The original English and Italian mono dubs were transferred from the original negatives and digitized using a Chance Optical Sound Processor. As per my usual schtick, I will now remind readers that the vast majority of spaghetti westerns (as well as most Italian films from the era) were shot without sound and dubbed into multiple languages for international releases. It appears that most of Prepare a Coffin’s actors are speaking English during their performances, but few, if any, have dubbed their own performances. A comparison of the LPCM 1.0 English and Italian tracks comes down to taste, rather than ‘accuracy,’ because lip-sync is off in either case. That said, there are some major differences in tone.
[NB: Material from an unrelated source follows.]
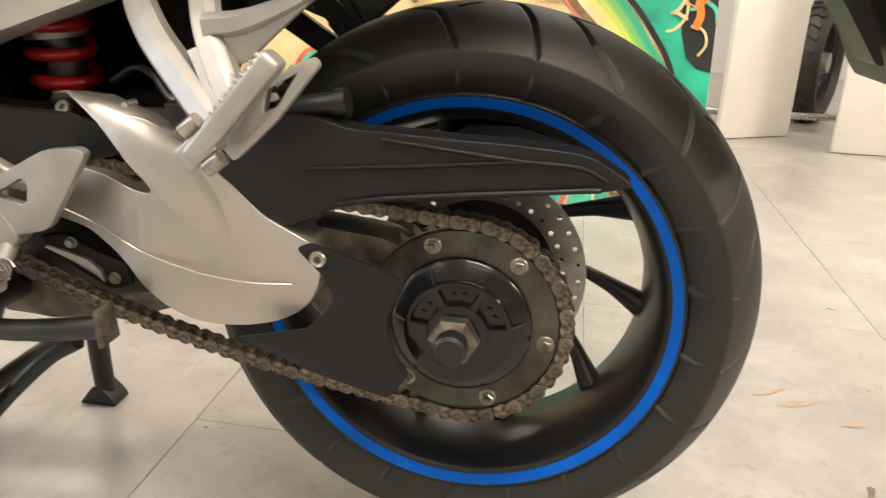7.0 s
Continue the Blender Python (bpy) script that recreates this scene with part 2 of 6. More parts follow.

The English track has better fidelity when it comes to dialogue, but otherwise sounds muffled when compared to the Italian track, which has superior dynamic range and a number of sound effects that are either missing from the English dub or too quiet to discern. Prepare a Coffin’s score was composed by Gianfranco & Giampiero Reverberi. While the music clearly owes a debt to Ennio Morricone, Luis Bacalov, and Bruno Nicolai’s more famous western motifs, it is still a memorable and rousing affair. Interestingly, the tone of the music is different enough between the two dubs that the actual melodies are about a half-step higher in Italian.
Fans of modern pop music may recognize the title theme, “You’d Better Smile,” performed by Nicola Di Bari, as the sample basis for Gnarls Barkley’s “Crazy":
Django Explained (8:33, HD) – Spaghetti Western expert and author of Any Gun Can Play: The Essential Guide to Euro-westerns (2011) Kevin Grant explains the popularity of Corbucci’s original film and its many rip-offs and unofficial sequels. He marks Django Prepare a Coffin, Romolo Guerrier’s Ten Thousand Dollars for a Massacre (Italian: 10.000 dollari per un massacro, 1967), Sergio Garrone’s Django the Bastard (Italian: Django il bastardo; aka: The Stranger's Gundown, 1969), and Giulio Questi’s superior Django Kill...If You Live Shoot! (Italian: Se sei vivo spara, 1967) as the closest to official sequels from the era and points out that Nero was almost cast as Trinity, himself.